Another method to get a directory listing is to use the pathlib module:

from pathlib import Path

entries = Path("C:\\New folder\\Python project(APT)\\")
for entry in entries.iterdir():
    print(entry.name)

Output:

RESTART: C:/Users/HP/Desktop/article3.py
articles
django folder
FilePath.py
hello.py
imagedownload
images
lcm
lcm2
newtons-second-law
RssScrapy.py
Scrapy1
scrapy2
scrapy3
speedofsound
studyrank
twosum.py

So you have seen three method to list all filenames of any directory which is os.listdir(),os.scandir() and pathlib.path().

List out All Files in a Directory:

To separate out folders and only list files from a directory listing produced by os.listdir(), use os.path():

import os
# List all files in a directory using os.listdir
basepath = ("C:\\New folder\\Python project(APT)\\")
for entry in os.listdir(basepath):
    if os.path.isfile(os.path.join(basepath, entry)):
        print(entry)

Output:

RESTART: C:/Users/HP/Desktop/article3.py
FilePath.py
hello.py
RssScrapy.py
twosum.py

Here we can see that,os.listdir() returns a list of everything in the specified path and then that list is filtered with the help of os.path.itself() to  print out only  files and not directories.

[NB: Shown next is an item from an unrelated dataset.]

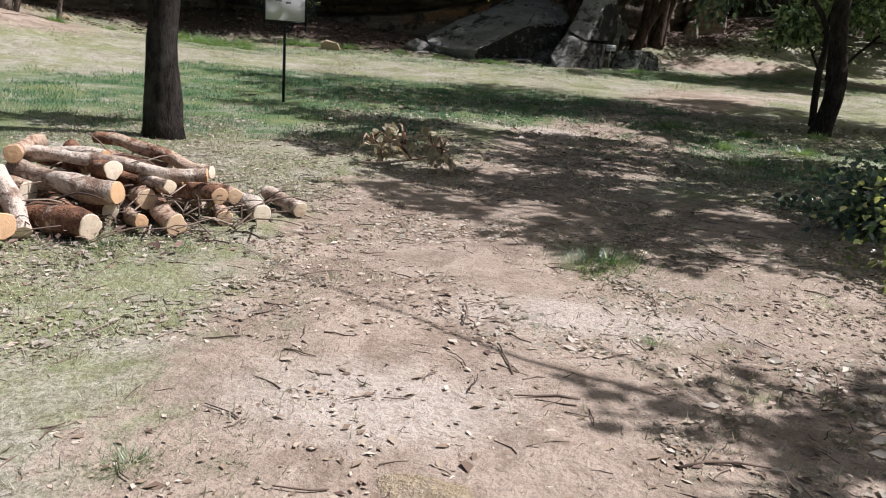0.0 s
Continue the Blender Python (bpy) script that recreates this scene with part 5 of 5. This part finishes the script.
def notice_board():
    x, y = -2.78, 13.12
    z = gz(x, y)
    t = thing("notice_board", (x, y, z), "white notice board in a wrought iron frame on a black post", "sign")
    c = z + 1.50
    v, f = tube([Vector((x, y, z - 0.15)), Vector((x, y, z + 0.6)), Vector((x, y, c - 0.34))], [0.024, 0.023, 0.022], 10)
    link_mesh("post", v, f, IRON, t)
    panel = part("panel", box(bmesh.new(), (x, y - 0.008, c), (0.62, 0.012, 0.43), 0.003), BOARD, t, "white printed panel")
    for name, at, size in (("top_rail", (x, y, c + 0.235), (0.78, 0.03, 0.03)), ("bottom_rail", (x, y, c - 0.235), (0.70, 0.03, 0.03)), ("side_rail", (x - 0.33, y, c), (0.03, 0.03, 0.56)), ("side_rail", (x + 0.33, y, c), (0.03, 0.03, 0.56))):
        part(name, box(bmesh.new(), at, size, 0.005), IRON, t)
    for px, pz, ang in ((x - 0.33, c + 0.30, 0), (x + 0.33, c + 0.30, 0), (x - 0.42, c + 0.235, 90), (x + 0.42, c + 0.235, -90), (x - 0.33, c - 0.31, 180), (x + 0.33, c - 0.31, 180)):
        d = Vector((-math.sin(radians(ang)), 0, math.cos(radians(ang))))
        p = Vector((px, y, pz))
        link_mesh("finial", *tube([p - d * 0.04, p - d * 0.01, p + d * 0.012, p + d * 0.05, p + d * 0.075], [0.008, 0.012, 0.026, 0.012, 0.002], 8), IRON, t)
    for cx, cz, a0 in ((x, c + 0.25, 0), (x, c - 0.25, 180), (x - 0.345, c, 90), (x + 0.345, c, -90)):
        verts, faces = [], []
        b = radians(a0)
        pieces = [arc(cx, cz, 0.135, b, b + math.pi, 0.009, y), arc(cx, cz, 0.075, b, b + math.pi, 0.007, y)]
        for k in range(5):
            q = b + math.pi * (k + 0.5) / 5
            u = Vector((math.cos(q), 0, math.sin(q)))
            pieces.append(tube([Vector((cx, y, cz)) + u * 0.02, Vector((cx, y, cz)) + u * 0.135], [0.006, 0.006], 5))
            w = Vector((cx, y, cz)) + u * 0.105
            pieces.append(arc(w.x, w.z, 0.022, 0, 6.28, 0.005, y, 10))
        for sgn in (-1, 1):
            u = Vector((math.cos(b + math.pi / 2), 0, math.sin(b + math.pi / 2)))
            s = Vector((u.z, 0, -u.x)) * sgn
            w = Vector((cx, y, cz)) + u * 0.16 + s * 0.03
            pieces.append(arc(w.x, w.z, 0.03, b, b + 4.6 * sgn, 0.006, y, 10))
        for v, f in pieces:
            faces += [tuple(i + len(verts) for i in g) for g in f]
            verts += v
        link_mesh("scroll", verts, faces, IRON, t, "scrolled iron fan")
    link_mesh("spike", *tube([Vector((x, y, c + 0.38)), Vector((x, y, c + 0.5)), Vector((x, y, c + 0.66))], [0.012, 0.009, 0.004], 7), IRON, t)
    for px, pz, w, h in ((x - 0.24, c + 0.12, 0.05, 0.07), (x + 0.04, c + 0.13, 0.12, 0.06), (x + 0.05, c + 0.06, 0.08, 0.03), (x - 0.08, c + 0.14, 0.09, 0.03), (x - 0.1, c + 0.08, 0.1, 0.02)):
        part("print", box(bmesh.new(), (px, y - 0.0165, pz), (w, 0.003, h)), INK, panel, "faded grey print")


def small_sign():
    x, y = 4.84, 26.5
    z = gz(x, y)
    t = thing("small_sign", (x, y, z), "small white sign on a thin metal post", "sign")
    v, f = tube([Vector((x, y + 0.02, z - 0.1)), Vector((x, y + 0.02, z + 0.62))], [0.014, 0.014], 8)
    link_mesh("post", v, f, GALV, t)
    plate = part("plate", box(bmesh.new(), (x, y, z + 0.68), (0.31, 0.012, 0.19), 0.003), BOARD, t)
    for dz, w in ((0.035, 0.24), (-0.015, 0.22), (-0.06, 0.06)):
        part("line_of_print", box(bmesh.new(), (x, y - 0.008, z + 0.68 + dz), (w, 0.003, 0.022)), INK, plate)


notice_board()
small_sign()
small_rock(-0.15, 2.28, 0.34, 0.16, 0.015, PALE_ROCK, "flat grey stone flush with the earth", 71)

So now we will see other easier way to list files in a directory is by using os.scandir() or pathlib.path() :

import os

# List all files in a directory using scandir()
basepath = "C:\\New folder\\Python project(APT)\\"
with os.scandir(basepath) as entries:
    for entry in entries:
        if entry.is_file():
            print(entry.name)

Using os.scandir() has more clear than os.listdir(), even though it is one line of code long. In this we are calling entry.is_file() on each item in the Scandir() returns True if the object is a file.

Output:

RESTART: C:/Users/HP/Desktop/article3.py 
FilePath.py 
hello.py 
RssScrapy.py 
twosum.py

Here’s we will show to list out files in a directory using pathlib.path():

from pathlib import Path

basepath = Path("C:\\New folder\\Python project(APT)\\")
files_in_basepath = basepath.iterdir()
for item in files_in_basepath:
    if item.is_file():
        print(item.name)

Output:

RESTART: C:/Users/HP/Desktop/article3.py

FilePath.py
hello.py
RssScrapy.py
twosum.py

List out Subdirectories:

To list out subdirectories other than files, use one of the methods below.

import os

# List all subdirectories using os.listdir
basepath = "C:\\New folder\\Python project(APT)\\"
for entry in os.listdir(basepath):
    if os.path.isdir(os.path.join(basepath, entry)):
        print(entry)

Here’s we have shown how to use os.listdir() and os.path():

Output:

articles
django folder
imagedownload
images
lcm
lcm2
newtons-second-law
Scrapy1
scrapy2
scrapy3
speedofsound
studyrank

Getting File Attributes

This will first get a list of files in directory and their attributes and then call convert.date()  to convert each file’s last modified time into a human readable form .convert.date() makes use of .strftime() to convert the time in seconds into a string.

from datetime import datetime
from os import scandir

def convert_date(timestamp):
    d = datetime.utcfromtimestamp(timestamp)
    formated_date = d.strftime('%d %b %Y')
    return formated_date

def get_files():
    dir_entries = scandir("C:\\New folder\\Python project(APT)\\")
    for entry in dir_entries:
        if entry.is_file():
            info = entry.stat()
            print(f'{entry.name}\t Last Modified: {convert_date(info.st_mtime)}')
print(get_files())            

Output:

FilePath.py        Last Modified: 19 Apr 2021
hello.py             Last Modified: 17 Apr 2021
RssScrapy.py     Last Modified: 17 Apr 2021
twosum.py        Last Modified: 17 Apr 2021

So by above method we are able to get  the time the files in directry were last modified.

Conclusion:

So we have seen how to get details of any directory by using three methods i.e. os.listdir() , os.scandir() and pathlib.path().We have also seen how to get only files on that particular folder seperately and also attribute of that folder.